MACC1-specific cell motility depends on S100A4. Overexpression of MACC1 in HCT116 cells induced transwell migration, but not in S100A4-KO counterparts (A). MACC1-induced cell migration in HCT116 and SW480 cells, and this effect was reverted by niclosamide, a transcriptional inhibitor of S100A4 (B, C). MACC1 increased S100A4 in presence of DMSO, and three independent β-catenin inhibitors (niclosamide, FH535 and LF3) largely reversed this upregulation on mRNA and protein level to expression levels of HCT116/vector cells (D). Numeric results shown as means ± SEM of 3 independent experiments, test for significance with Student’s t-test, or ANOVA and Tukey correction for multiple testing.

Fig. 5. MACC1 interacts with β-catenin and induces its transcriptional activity via post-translational modification.

In a mass-spectrometry-based analysis of the MACC1 interactome in SW620 cells, several peptides interacting with MACC1 mapped to β-catenin, suggesting a direct PPI (A). Co-IP experiments on whole-cell lysates, cytoplasmic and nuclear protein of SW620 confirmed direct interaction between MACC1 and β-catenin (B). This finding was recapitulated by co-incubating recombinant MACC1 and β-catenin proteins in cell-free Co-IP assays (C). Impact of MACC1 overexpression or MACC1 knock-out is shown on TCF-reporter activity and mRNA expression of β-catenin and the β-catenin/TCF target genes Cyclin-D1, MMP7 and S100A4 in HCT116 and SW620 cells. In HCT116 cells MACC1 overexpression increases TCF reporter activity and TCF target gene expression, while β-catenin gene expression itself is unaffected. In SW620 cells MACC1 knockout decreases TCF reporter activity and TCF target gene expression, whereas β-catenin gene expression is also unaffected (D). In a DigiWest experiment, MACC1-overexpressing HCT116 cells demonstrated increased phosphorylation of p-Ser-552-β-catenin, confirmed in semiquantitative western blots, while total β-catenin protein was not altered (E). Comparative immunoprecipitation of β-catenin protein showed increased binding of TCF4 in HCT116/MACC1 cells, also shown by densitometry (F). Boxplots show means ± SEM of 3 independent experiments, test for significance with Student’s t-test.

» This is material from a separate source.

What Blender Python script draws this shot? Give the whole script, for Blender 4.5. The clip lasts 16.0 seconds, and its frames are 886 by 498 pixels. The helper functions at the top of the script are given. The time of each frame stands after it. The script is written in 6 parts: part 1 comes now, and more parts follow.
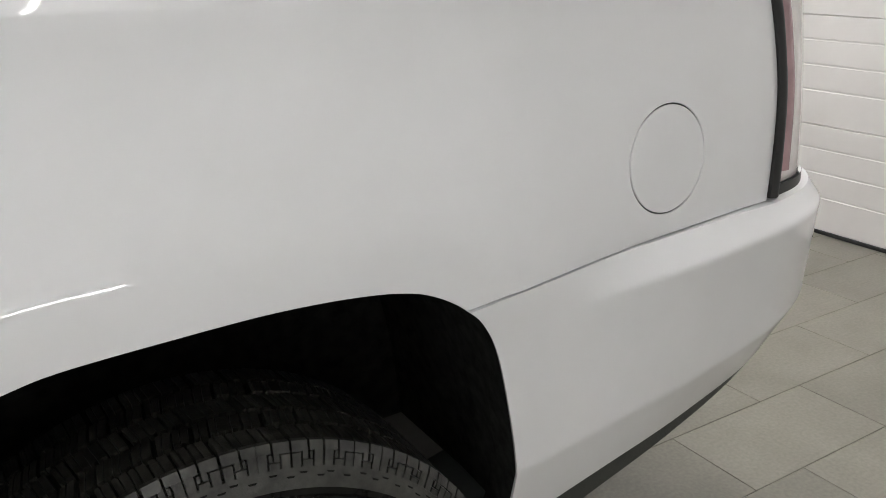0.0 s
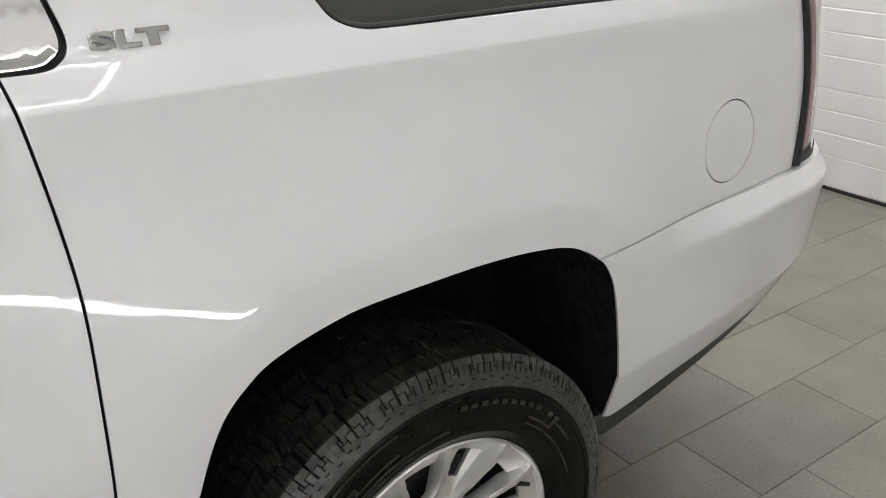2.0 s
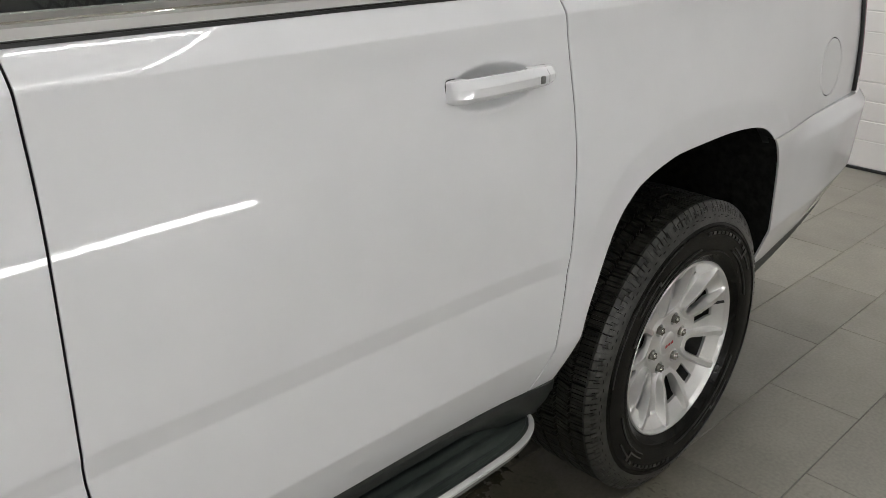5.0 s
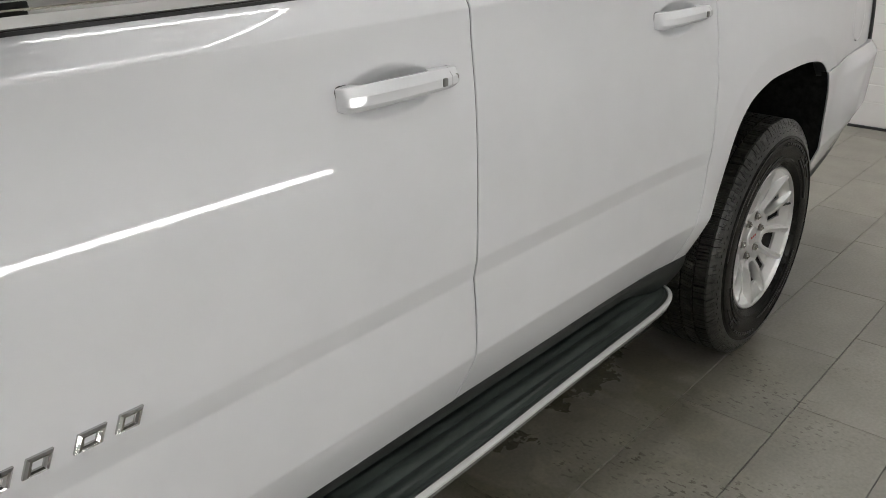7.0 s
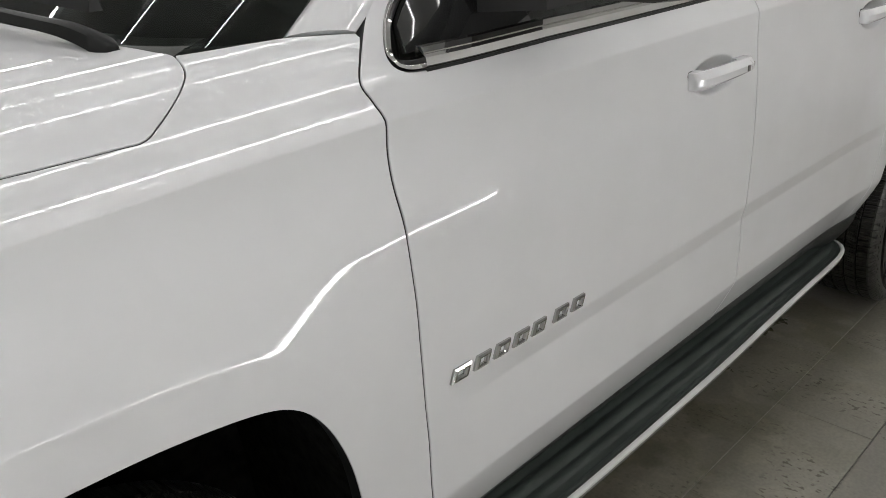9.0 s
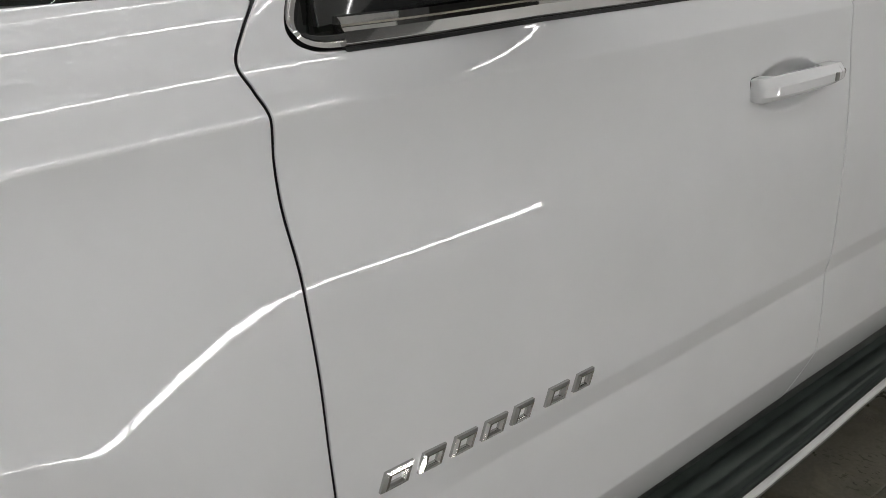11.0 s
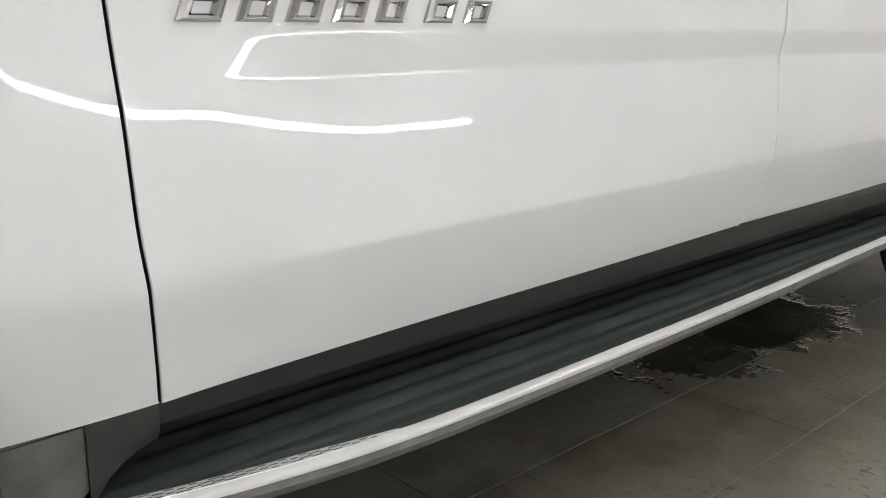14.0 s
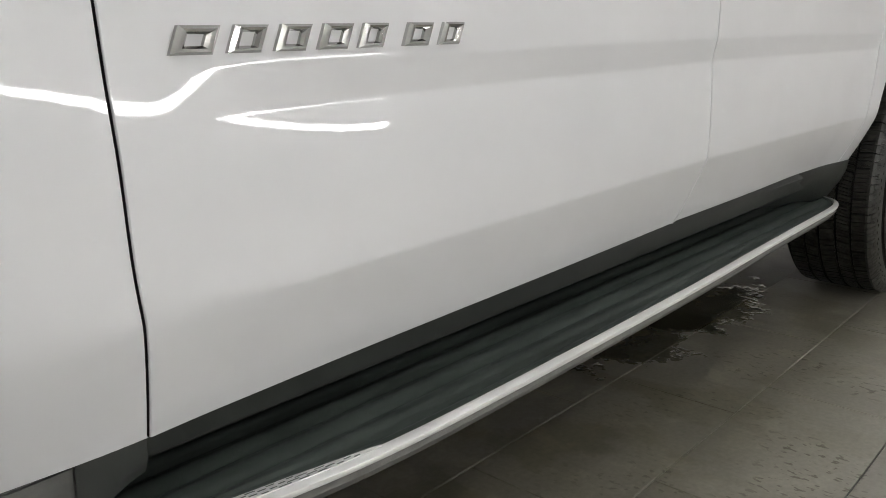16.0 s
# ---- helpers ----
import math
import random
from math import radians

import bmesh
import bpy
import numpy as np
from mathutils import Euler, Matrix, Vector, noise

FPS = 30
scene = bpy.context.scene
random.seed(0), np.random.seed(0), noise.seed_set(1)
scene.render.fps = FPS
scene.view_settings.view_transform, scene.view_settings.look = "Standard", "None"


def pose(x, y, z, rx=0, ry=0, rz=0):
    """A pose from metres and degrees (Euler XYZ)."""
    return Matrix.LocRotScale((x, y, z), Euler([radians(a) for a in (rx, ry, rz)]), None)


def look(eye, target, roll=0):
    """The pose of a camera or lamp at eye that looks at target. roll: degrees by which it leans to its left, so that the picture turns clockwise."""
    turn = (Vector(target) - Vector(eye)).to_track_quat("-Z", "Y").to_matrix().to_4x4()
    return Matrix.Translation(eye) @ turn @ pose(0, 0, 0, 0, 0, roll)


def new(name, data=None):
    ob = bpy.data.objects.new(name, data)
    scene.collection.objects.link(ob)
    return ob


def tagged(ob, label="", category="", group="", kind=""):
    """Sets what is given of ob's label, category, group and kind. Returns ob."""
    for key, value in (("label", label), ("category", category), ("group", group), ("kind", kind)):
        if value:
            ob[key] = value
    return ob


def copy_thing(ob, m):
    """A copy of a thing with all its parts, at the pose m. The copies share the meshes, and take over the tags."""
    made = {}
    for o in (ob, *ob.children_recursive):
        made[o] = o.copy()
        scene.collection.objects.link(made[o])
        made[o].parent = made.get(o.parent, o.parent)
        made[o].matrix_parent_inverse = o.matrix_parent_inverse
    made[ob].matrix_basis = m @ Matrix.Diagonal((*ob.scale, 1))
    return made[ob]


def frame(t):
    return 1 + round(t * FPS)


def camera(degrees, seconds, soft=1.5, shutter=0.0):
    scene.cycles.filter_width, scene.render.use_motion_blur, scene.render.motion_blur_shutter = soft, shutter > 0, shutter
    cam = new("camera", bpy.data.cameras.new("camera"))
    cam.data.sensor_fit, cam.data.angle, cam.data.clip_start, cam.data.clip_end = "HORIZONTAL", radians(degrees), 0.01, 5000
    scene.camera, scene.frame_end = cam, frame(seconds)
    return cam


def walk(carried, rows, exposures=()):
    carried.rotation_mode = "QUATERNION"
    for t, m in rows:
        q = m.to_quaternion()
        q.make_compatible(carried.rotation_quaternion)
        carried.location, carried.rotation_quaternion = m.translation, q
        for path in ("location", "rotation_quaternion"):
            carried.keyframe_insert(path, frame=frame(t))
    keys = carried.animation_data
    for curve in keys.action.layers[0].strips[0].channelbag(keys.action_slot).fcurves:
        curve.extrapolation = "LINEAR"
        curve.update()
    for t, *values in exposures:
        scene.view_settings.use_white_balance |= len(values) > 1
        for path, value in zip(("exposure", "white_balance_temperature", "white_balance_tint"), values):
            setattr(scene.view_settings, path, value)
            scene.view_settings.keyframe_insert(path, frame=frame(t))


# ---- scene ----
from mathutils.geometry import delaunay_2d_cdt

# ---- camera and walk ----
cam = camera(55.7, 16.0, soft=0.9)
PATH = [
    (0, (3.024, -0.851, 1.37), (4.009, 0.753, 0.695), -0.9),
    (0.5, (3.009, -0.855, 1.417), (4.028, 0.7, 0.681), -0.8),
    (1, (2.928, -0.876, 1.523), (3.959, 0.656, 0.754), -0.7),
    (1.5, (2.737, -0.941, 1.566), (3.775, 0.572, 0.768), -0.5),
    (2, (2.559, -0.969, 1.554), (3.611, 0.524, 0.741), -0.3),
    (2.5, (2.411, -0.915, 1.526), (3.488, 0.566, 0.721), -0.3),
    (3, (2.224, -0.885, 1.511), (3.342, 0.569, 0.712), -0.0),
    (3.5, (2.019, -0.908, 1.51), (3.178, 0.516, 0.718), 0.1),
    (4, (1.775, -0.952, 1.524), (2.972, 0.445, 0.741), 0.3),
    (4.2, (1.704, -0.958, 1.521), (2.92, 0.425, 0.741), 0.5),
    (6.3, (0.838, -0.951, 1.505), (2.233, 0.253, 0.726), 0.5),
    (6.5, (0.746, -0.952, 1.503), (2.148, 0.242, 0.723), 0.5),
    (7, (0.546, -0.925, 1.482), (1.93, 0.292, 0.705), -0.1),
    (7.5, (0.345, -0.906, 1.493), (1.719, 0.324, 0.718), -0.5),
    (8, (0.086, -0.878, 1.507), (1.463, 0.348, 0.73), -0.7),
    (8.5, (-0.11, -0.842, 1.545), (1.261, 0.383, 0.759), -0.8),
    (9, (-0.234, -0.812, 1.59), (1.083, 0.463, 0.79), -1.4),
    (9.2, (-0.267, -0.802, 1.595), (1.008, 0.513, 0.791), -1.9),
    (11.3, (0.187, -0.622, 1.373), (1.357, 0.84, 0.67), -1.0),
    (11.7, (0.188, -0.555, 1.147), (1.42, 0.902, 0.548), 1.6),
    (12.1, (0.217, -0.559, 0.98), (1.496, 0.902, 0.502), -0.9),
    (12.5, (0.227, -0.58, 0.889), (1.503, 0.887, 0.418), -0.6),
    (13, (0.254, -0.596, 0.776), (1.531, 0.876, 0.326), -0.4),
    (13.5, (0.266, -0.627, 0.723), (1.547, 0.844, 0.283), -0.5),
    (14, (0.293, -0.697, 0.804), (1.592, 0.753, 0.346), -0.5),
    (14.5, (0.327, -0.752, 0.89), (1.658, 0.661, 0.407), -0.4),
    (15, (0.359, -0.784, 0.934), (1.747, 0.564, 0.428), 0.1),
    (15.5, (0.352, -0.748, 0.914), (1.792, 0.54, 0.398), 0.1),
    (16, (0.231, -0.638, 0.854), (1.685, 0.637, 0.341), -0.1),
]
EXPOSURES = [(0.0, 0.28), (0.5, 0.38), (1.5, 0.27), (2.0, 0.27), (3.5, 0.05), (4.2, 0.03), (6.5, 0.01), (7.0, -0.03), (8.5, -0.11), (9.0, -0.11), (11.5, -0.34), (12.5, -0.14), (13.0, 0.28), (13.5, 0.58), (14.0, 0.56), (14.5, 0.31), (15.0, 0.28), (15.5, 0.28), (16.0, 0.28)]
walk(cam, [(t, look(eye, target, roll)) for t, eye, target, roll in PATH], EXPOSURES)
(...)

Fig. 6. Statins and niclosamide synergize in suppression of CRC cell wound healing and metastasis.

HCT116 human colorectal cancer cells with endogenous MACC1 and S100A4 expression were treated with three concentrations (1.25, 2.5 and 5 µM) of atorvastatin and niclosamide (0.25, 0.5 and 1 µM) alone and in combinations thereof (A). After drug application in vitro wound healing was monitored for 48 h using the IncuCyte live cell imaging system. Atorvastatin and niclosamide were able to reduce wound closure compared to control cells. Combining a statin with niclosamide increased this effect synergistically. Results are shown as means ± SEM of at least 3 experiments. Treating xenografted SCID beige mice (n = 60, 10 animals per group) with human equivalent doses of either atorvastatin (3.25 mg/kg, 20 mg per patient per day), fluvastatin (3.25 mg/kg, 20 mg per patient per day) or niclosamide (250 mg/day, 1.5 g per patient per day) alone reduced metastasis formation in the liver. Confirming the in vitro results, the combination of the tested drugs, each statin with niclosamide, was superior to single drug treatment (B, D). While visualization of xenografted cells by luminescence did not show significant reductions just before mouse killing (C), human cell load in the murine liver was quantifiably reduced in human satellite DNA specific qPCR (D). Numeric results are shown as mean ± SEM, and level of significance indicated as per ANOVA and Dunnett’s correction for multiple testing.